Model-Based

ModelBased Replay Buffer

class pytorchrl.agent.storages.model_based.mb_buffer.MBReplayBuffer(size, device, actor, algorithm, envs)[source]

Bases: pytorchrl.agent.storages.base.Storage

Storage class for Model Based algorithms.

Implements oll necessary functions to handle data storage and processing in model-based RL algorithms.

size

Storage capacity along time axis.

Type: int

device

CPU or specific GPU where data tensors will be placed and class computations will take place. Should be the same device where the actor model is located.

Type: torch.device

actor

Actor class instance.

Type: Actor

algo

Algorithm class instance

Type: Algorithm

after_gradients(batch, info)[source]

Steps required after updating actor policy model validation_percentage :param batch: Data batch used to compute the gradients. :type batch: dict :param info: Additional relevant info from gradient computation. :type info: dict

Returns: info – info dict updated with relevant info from Storage.
Return type: dict

before_gradients()[source]: Steps required before updating actor policy model.

classmethod create_factory(size)[source]

Returns a function that creates ReplayBuffer instances.

Parameters: size (int) – Storage capacity along time axis.
Returns: create_buffer_instance – creates a new MBReplayBuffer class instance.
Return type: func

generate_batches(num_mini_batch, mini_batch_size=256, num_epochs=1)[source]

Returns a batch iterator to update dynamics model.

Parameters

num_mini_batch (int) – Number mini batches per epoch. (not used since MB training)
mini_batch_size (int) – Number of samples contained in each mini batch.
num_epochs (int) – Number of epochs. (not used since MB training)

Yields

batch (dict) – Generated data batches.

get_all_buffer_data(data_to_cpu=False)[source]

Return all currently stored data.
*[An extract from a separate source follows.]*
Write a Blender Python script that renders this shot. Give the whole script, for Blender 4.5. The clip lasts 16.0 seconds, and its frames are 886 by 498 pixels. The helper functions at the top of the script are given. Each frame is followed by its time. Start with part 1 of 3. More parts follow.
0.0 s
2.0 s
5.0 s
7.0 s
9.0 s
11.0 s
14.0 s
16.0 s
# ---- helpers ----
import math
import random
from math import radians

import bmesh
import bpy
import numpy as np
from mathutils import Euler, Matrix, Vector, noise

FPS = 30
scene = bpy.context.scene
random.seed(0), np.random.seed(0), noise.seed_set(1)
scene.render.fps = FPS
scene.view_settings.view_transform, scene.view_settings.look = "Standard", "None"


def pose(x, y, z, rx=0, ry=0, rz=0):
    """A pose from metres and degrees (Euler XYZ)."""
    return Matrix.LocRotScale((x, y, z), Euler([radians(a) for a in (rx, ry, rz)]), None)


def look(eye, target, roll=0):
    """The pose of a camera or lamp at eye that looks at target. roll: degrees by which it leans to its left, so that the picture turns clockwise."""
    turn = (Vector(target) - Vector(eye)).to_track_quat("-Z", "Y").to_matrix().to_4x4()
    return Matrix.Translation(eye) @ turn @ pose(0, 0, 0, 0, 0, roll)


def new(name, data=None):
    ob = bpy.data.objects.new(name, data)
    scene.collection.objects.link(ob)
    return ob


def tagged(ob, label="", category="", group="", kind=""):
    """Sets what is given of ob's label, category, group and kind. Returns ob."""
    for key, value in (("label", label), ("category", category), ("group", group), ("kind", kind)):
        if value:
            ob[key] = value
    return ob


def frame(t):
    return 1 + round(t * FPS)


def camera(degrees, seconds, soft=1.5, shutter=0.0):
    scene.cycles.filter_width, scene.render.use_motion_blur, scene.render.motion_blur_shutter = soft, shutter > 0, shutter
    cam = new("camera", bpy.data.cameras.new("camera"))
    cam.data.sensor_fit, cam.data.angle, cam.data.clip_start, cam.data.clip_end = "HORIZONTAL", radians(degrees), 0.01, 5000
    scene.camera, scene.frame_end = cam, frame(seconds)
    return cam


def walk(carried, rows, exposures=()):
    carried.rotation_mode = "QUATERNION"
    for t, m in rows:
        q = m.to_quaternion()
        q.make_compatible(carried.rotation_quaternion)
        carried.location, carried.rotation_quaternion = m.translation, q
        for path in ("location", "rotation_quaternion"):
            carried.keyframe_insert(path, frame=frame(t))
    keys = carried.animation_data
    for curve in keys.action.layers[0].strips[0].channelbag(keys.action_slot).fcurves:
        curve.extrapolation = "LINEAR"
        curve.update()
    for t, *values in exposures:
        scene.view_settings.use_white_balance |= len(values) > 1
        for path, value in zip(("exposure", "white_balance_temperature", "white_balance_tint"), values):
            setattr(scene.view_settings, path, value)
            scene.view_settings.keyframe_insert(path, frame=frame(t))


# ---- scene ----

If data_to_cpu, no need to do anything since data tensors are already in cpu memory.

Parameters: data_to_cpu (bool) – Whether or not to move data tensors to cpu memory.
Returns: data – data currently stored in the buffer.
Return type: dict

get_data_slice(start_pos, end_pos)[source]

Makes a copy of all tensors in the buffer between steps start_pos and end_pos.

Parameters

start_pos (int) – initial slice position.
end_pos (int) – final slice position.

Returns

data – data slice copied from the buffer.

Return type

dict

init_tensors(sample)[source]

Lazy initialization of data tensors from a sample.
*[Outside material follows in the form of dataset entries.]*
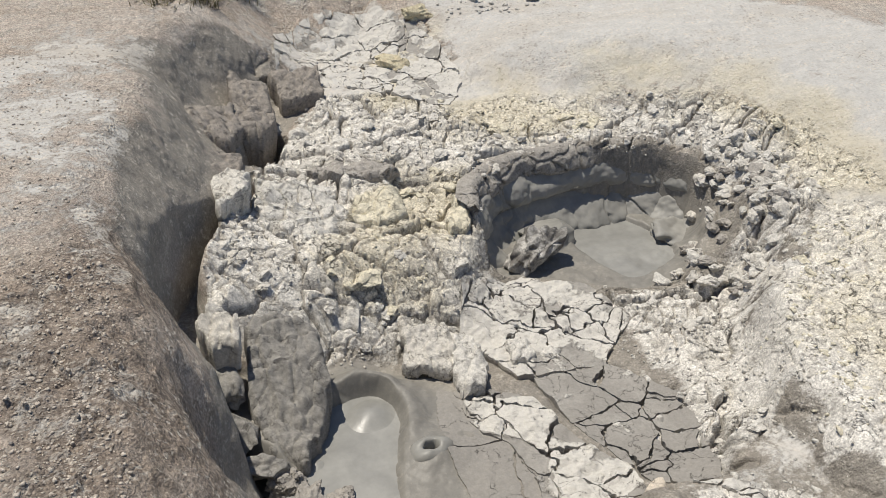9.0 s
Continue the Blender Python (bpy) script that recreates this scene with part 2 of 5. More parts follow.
def blade_material(name, greens, dry):
    k = Mat(name, 0.95, 0.03)
    isl = k.geo.outputs["Random Per Island"]
    col = k.mix(isl, greens[0], greens[1])
    flatter = k.t.nodes.new("ShaderNodeMapping")
    flatter.inputs["Scale"].default_value = (0.5, 1.1, 1)
    k.t.links.new(k.pos, flatter.inputs["Vector"])
    big = k.ramp(k.noise(0.6, 4, 0.55, 0.0, flatter.outputs[0]), 0.44, 0.58)
    col = k.mix(k.math("MULTIPLY", big, k.ramp(isl, 0.25, 0.5)), col, dry)
    return k.done(col)


def wood_material():
    k = Mat("weathered_wood", 0.85, 0.2)
    st = k.t.nodes.new("ShaderNodeMapping")
    st.inputs["Scale"].default_value = (22, 22, 1.6)
    k.t.links.new(k.pos, st.inputs["Vector"])
    n = k.noise(3, 6, 0.65, 0.3, st.outputs[0])
    b = k.noise(2.5, 4)
    col = k.mix(k.ramp(n, 0.35, 0.65), (0.16, 0.13, 0.11), (0.46, 0.42, 0.38))
    col = k.mix(k.ramp(b, 0.56, 0.66), col, (0.68, 0.65, 0.6))
    return k.done(col, k.bump(n, 0.8, 0.02))


def plate_material(name, light, dark):
    """Dried mud plates: smooth grey, with white bloom where the mud has dried out."""
    k = Mat(name, 0.9, 0.2)
    n1, n2, n3, fine = k.noise(26, 6, 0.7, 0.4), k.noise(40, 4), k.noise(80, 4, 0.65), k.noise(260, 3, 0.7)
    bloom = k.attr("bloom")
    x = k.math("ADD", bloom, k.math("MULTIPLY", k.math("SUBTRACT", n1, 0.5), 0.55))
    crisp = k.ramp(x, 0.47, 0.56)
    dust = k.math("MULTIPLY", k.ramp(x, 0.15, 0.7), 0.3)
    col = k.mix(k.math("MAXIMUM", crisp, dust), dark, light)
    col = k.mix(k.math("MULTIPLY", k.ramp(n2, 0.52, 0.68), 0.25), col, tuple(1.15 * c for c in dark))
    col = k.tone(col, n3, 0.1)
    col = k.tone(col, fine, 0.1)
    h = k.math("ADD", k.math("ADD", n3, k.math("MULTIPLY", n2, 0.8)), k.math("MULTIPLY", fine, 0.4))
    h = k.math("ADD", k.math("MULTIPLY", h, k.ramp(crisp, 0, 1, 0.4, 1.0)), k.math("MULTIPLY", crisp, 0.6))
    fis = k.math("MULTIPLY", k.hairline(9, 0.008), k.ramp(k.noise(7, 3), 0.4, 0.5))
    col = k.mix(k.math("MULTIPLY", fis, 0.8), col, (0.09, 0.083, 0.074))
    return k.done(col, k.bump(k.math("SUBTRACT", h, fis), 0.6, 0.009))


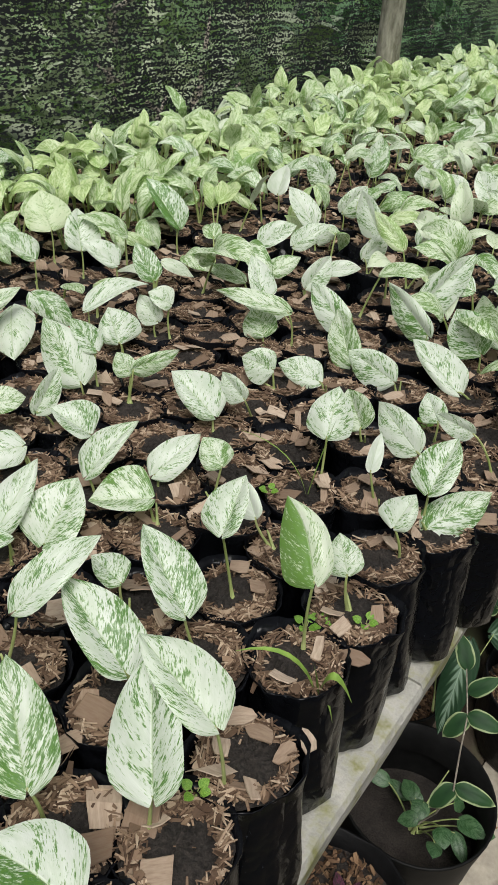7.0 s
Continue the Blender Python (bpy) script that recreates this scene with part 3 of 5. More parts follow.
cutting(-0.252, -0.089, ((-0.251, -0.088, 0.971), (-0.268, -0.126, 0.959), (0.0041, 0.0115, 0.0021), (0.490, 0.490, 0.00), 0.6))
cutting(-0.212, -0.194, ((-0.209, -0.190, 0.979), (-0.199, -0.136, 0.997), (0.0115, 0.0061, -0.0097), (0.495, 0.495, 0.12), 0.9))
cutting(-0.156, -0.186, ((-0.155, -0.185, 0.998), (-0.192, -0.222, 1.001), (0.0039, 0.0059, 0.0013), (0.465, 0.465, 0.03), 0.5))
cutting(-0.140, -0.237, ((-0.138, -0.235, 0.985), (-0.143, -0.184, 1.008), (0.0136, 0.0068, -0.0056), (0.495, 0.495, 0.12), 1))
cutting(-0.156, -0.334, ((-0.139, -0.314, 0.981), (-0.125, -0.330, 0.967), (0.0103, 0.0109, 0.0000), (0.420, 0.420, 0.75), 0.5), ((-0.139, -0.319, 0.981), (-0.161, -0.334, 0.993), (0.0069, 0.0103, 0.0000), (0.455, 0.455, 0.00), 0.5))
cutting(-0.160, -0.071, ((-0.162, -0.073, 0.976), (-0.185, -0.075, 0.987), (0.0075, 0.0127, 0.0000), (0.490, 0.490, 0.00), 0.3))
cutting(-0.160, -0.401, ((-0.160, -0.385, 0.988), (-0.179, -0.394, 0.999), (0.0081, 0.0098, 0.0000), (0.430, 0.430, 0.00), 0.7))
cutting(-0.041, -0.466, ((-0.043, -0.460, 0.980), (-0.070, -0.449, 0.989), (0.0089, 0.0076, 0.0000), (0.490, 0.490, 0.00), 0.3))
cutting(-0.158, -0.446, ((-0.159, -0.438, 0.962), (-0.172, -0.409, 0.969), (0.0051, 0.0080, 0.0000), (0.465, 0.465, 0.03), 0.7))
cutting(-0.228, -0.424, ((-0.228, -0.420, 0.966), (-0.249, -0.408, 0.982), (0.0095, 0.0059, 0.0000), (0.465, 0.465, 0.03), 0.2))
cutting(-0.305, -0.408, ((-0.305, -0.405, 0.958), (-0.334, -0.391, 0.985), (0.0132, 0.0112, 0.0000), (0.455, 0.455, 0.00), 0.2))
cutting(-0.052, -0.021, ((-0.052, -0.021, 1.007), (-0.091, 0.004, 1.037), (0.0172, 0.0126, 0.0042), (0.640, 0.430, 0.20), 0.3))
cutting(-0.045, 0.025, ((-0.050, 0.023, 0.981), (-0.067, 0.038, 0.997), (0.0120, 0.0112, 0.0000), (0.465, 0.465, 0.03), 0.3))
cutting(-0.113, -0.015, ((-0.121, -0.021, 1.005), (-0.128, 0.012, 1.030), (0.0171, 0.0082, 0.0000), (0.465, 0.465, 0.03), 0.3))
cutting(-0.190, 0.055, ((-0.183, 0.060, 0.984), (-0.205, 0.064, 0.999), (0.0110, 0.0132, 0.0000), (0.495, 0.495, 0.12), 0.3))
cutting(-0.124, 0.046, ((-0.135, 0.039, 0.973), (-0.155, 0.051, 0.991), (0.0103, 0.0064, 0.0000), (0.160, 0.160, 0.00), 0.3))
cutting(-0.108, -0.064, ((-0.113, -0.068, 0.977), (-0.163, -0.050, 1.009), (0.0109, 0.0188, 0.0000), (0.490, 0.490, 0.00), 0.3))
cutting(-0.208, 0.011, ((-0.210, 0.009, 0.969), (-0.244, -0.022, 0.968), (0.0086, 0.0238, 0.0000), (0.495, 0.495, 0.12), 0.4))
cutting(-0.235, 0.045, ((-0.237, 0.043, 0.959), (-0.225, 0.087, 0.981), (0.0140, 0.0121, 0.0000), (0.430, 0.430, 0.00), 0.5))
cutting(-0.309, 0.045, ((-0.310, 0.043, 0.966), (-0.343, 0.032, 0.983), (0.0083, 0.0220, 0.0000), (0.455, 0.455, 0.00), 0.3))
cutting(-0.251, 0.139, ((-0.252, 0.139, 0.963), (-0.299, 0.136, 0.992), (0.0113, 0.0236, 0.0000), (0.455, 0.455, 0.00), 0.3))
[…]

Parameters: sample (dict) – Data sample (containing all tensors of an environment transition)

insert_data_slice(new_data)[source]

Appends new_data to currently stored data.

Parameters: new_data (dict) – Dictionary of env transition samples to be added to self.data.
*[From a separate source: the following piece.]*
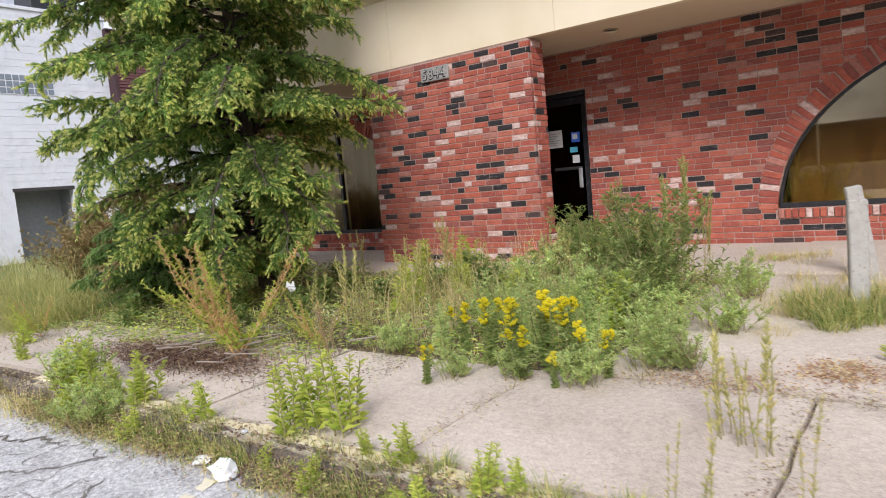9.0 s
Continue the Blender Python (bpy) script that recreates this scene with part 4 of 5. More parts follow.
def dead_weed(seed, stems, h, label, green=False, spread=0.05, heads=18, plump=1.0):
    """A dry branching weed with dark seed heads."""
    rnd = random.Random(seed)
    t = thing("dead_weed", label, "weed", group="dead weeds")
    st, hd, lf = Growth(rnd), Growth(rnd), Growth(rnd)
    for s in range(stems):
        hh = h * rnd.uniform(0.6, 1.0)
        pts = stem_line(rnd, rand_dir(rnd) * rnd.uniform(0, spread), rand_dir(rnd) * 0.28 + Vector((0, 0, 1)), hh, 0.07, 7)
        st.tube(pts, 0.004, 0.0016)
        for b in range(rnd.randint(5, 9)):
            p, d = along(pts, rnd.uniform(0.3, 0.98))
            twig = stem_line(rnd, p, d * 0.8 + rand_dir(rnd, 0.3), hh * rnd.uniform(0.12, 0.34), 0.12, 4, 0.08)
            st.tube(twig, 0.0018, 0.0009, 3)
            for k in range(heads // 3):
                q, d2 = along(twig, rnd.uniform(0.25, 1.0))
                hd.bud(q + Vector((rnd.gauss(0, 0.004), rnd.gauss(0, 0.004), 0)), rnd.uniform(0.005, 0.0095) * plump)
            if green:
                for k in range(6):
                    q, d2 = along(twig, rnd.uniform(0.05, 0.9))
                    lf.leaf(q, rand_dir(rnd, 0.5), Vector((0, 0, 1)), rnd.uniform(0.02, 0.04), 0.007)
    tuft_part("stalk", st.mesh("stems", M_BROWN), None, t)
    tuft_part("seed_head", hd.mesh("seed_heads", M_BROWN if green else M_SEED), None, t)
    if green:
        tuft_part("foliage", lf.mesh("leaves", M_OLIVE), None, t)
        fw = Growth(rnd)
        for k in range(40):
            p = Vector((rnd.gauss(0, 0.12), rnd.gauss(0, 0.12), h * rnd.uniform(0.55, 0.85)))
            fw.bud(p, 0.006)
        tuft_part("bloom", fw.mesh("bloom", M_WHITEFLOWER), None, t, "tiny white flowers")
    return t


def leafy_weed(seed, stems, h, leaf_l, leaf_w, mat, label, name="leafy_weed", spread=0.03, density=60):
    rnd = random.Random(seed)
    t = thing(name, label, "weed", group="leafy weeds")
    st, lf = Growth(rnd), Growth(rnd)
    for s in range(stems):
        hh = h * rnd.uniform(0.6, 1.0)
        pts = stem_line(rnd, rand_dir(rnd) * rnd.uniform(0, spread), rand_dir(rnd) * 0.2 + Vector((0, 0, 1)), hh, 0.06, 6)
        st.tube(pts, 0.004, 0.002)
        for i in range(int(hh * density) + 6):
            p, d = along(pts, rnd.uniform(0.1, 1.0))
            lf.leaf(p, rand_dir(rnd, rnd.uniform(0.3, 1.5)), Vector((0, 0, 1)), leaf_l * rnd.uniform(0.6, 1.1), leaf_w * rnd.uniform(0.7, 1.1), 0.35)
    tuft_part("stalk", st.mesh("stems", M_STALK), None, t)
    tuft_part("foliage", lf.mesh("leaves", mat), None, t)
    return t


def bush(seed, h, r, mat, label, leaf_l=0.05, leaf_w=0.018, stems=34, name="bushy_weed", feather=False):
    """A dense weed or shrub with many branching stems."""
    rnd = random.Random(seed)
    t = thing(name, label, "bush", group="bushy weeds")
    st, lf = Growth(rnd), Growth(rnd)
    for s in range(stems):
        lean = rand_dir(rnd) * rnd.uniform(0.05, 1.0) * r / h * 1.1
        hh = h * rnd.uniform(0.5, 1.0)
        pts = stem_line(rnd, rand_dir(rnd) * rnd.uniform(0, r * 0.45), lean + Vector((0, 0, 1)), hh, 0.08, 7)
        st.tube(pts, 0.005, 0.002)
        for b in range(9):
            p, d = along(pts, rnd.uniform(0.15, 1.0))
            twig = stem_line(rnd, p, d * 0.6 + rand_dir(rnd, 0.35), h * rnd.uniform(0.10, 0.24), 0.12, 4, 0.05)
            st.tube(twig, 0.002, 0.001, 3)
            for k in range(13):
                q, d2 = along(twig, rnd.uniform(0.05, 1.0))
                lf.leaf(q, d2 * 0.7 + rand_dir(rnd, 0.3), Vector((0, 0, 1)), leaf_l * rnd.uniform(0.5, 1.2), leaf_w * rnd.uniform(0.6, 1.2), 0.4)
    tuft_part("stalk", st.mesh("stems", M_STALK), None, t)
    tuft_part("foliage", lf.mesh("leaves", mat), None, t)
    return t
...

insert_single_tensor_slice(tensor_storage, tensor_key, tensor_values)[source]

Appends tensor_value to buffer dict using tensor_key as key.

Parameters

tensor_storage –
tensor_key (str) – key to use to store the tensor.
tensor_values (np.ndarray) – tensor values.

Returns

l – length (time axe) of the tensor added to the buffer.

Return type

int

insert_transition(sample)[source]

Store new transition sample.

Parameters: sample (dict) – Data sample (containing all tensors of an environment transition)

reset()[source]: Set class size and step to zero. If self.actor uses RNNs, add overlap slice of last sequence before reset at the beginning of the storage.

storage_tensors = ('Observation', 'RecurrentHiddenStates', 'Done', 'Action', 'Reward', 'NextObservation', 'NextRecurrentHiddenStates', 'NextDone')

update_storage_parameter(parameter_name, new_parameter_value)[source]

If parameter_name is an attribute of the algorithm, change its value to new_parameter_value value.

Parameters

parameter_name (str) – Attribute name
new_parameter_value (int or float) – New value for parameter_name.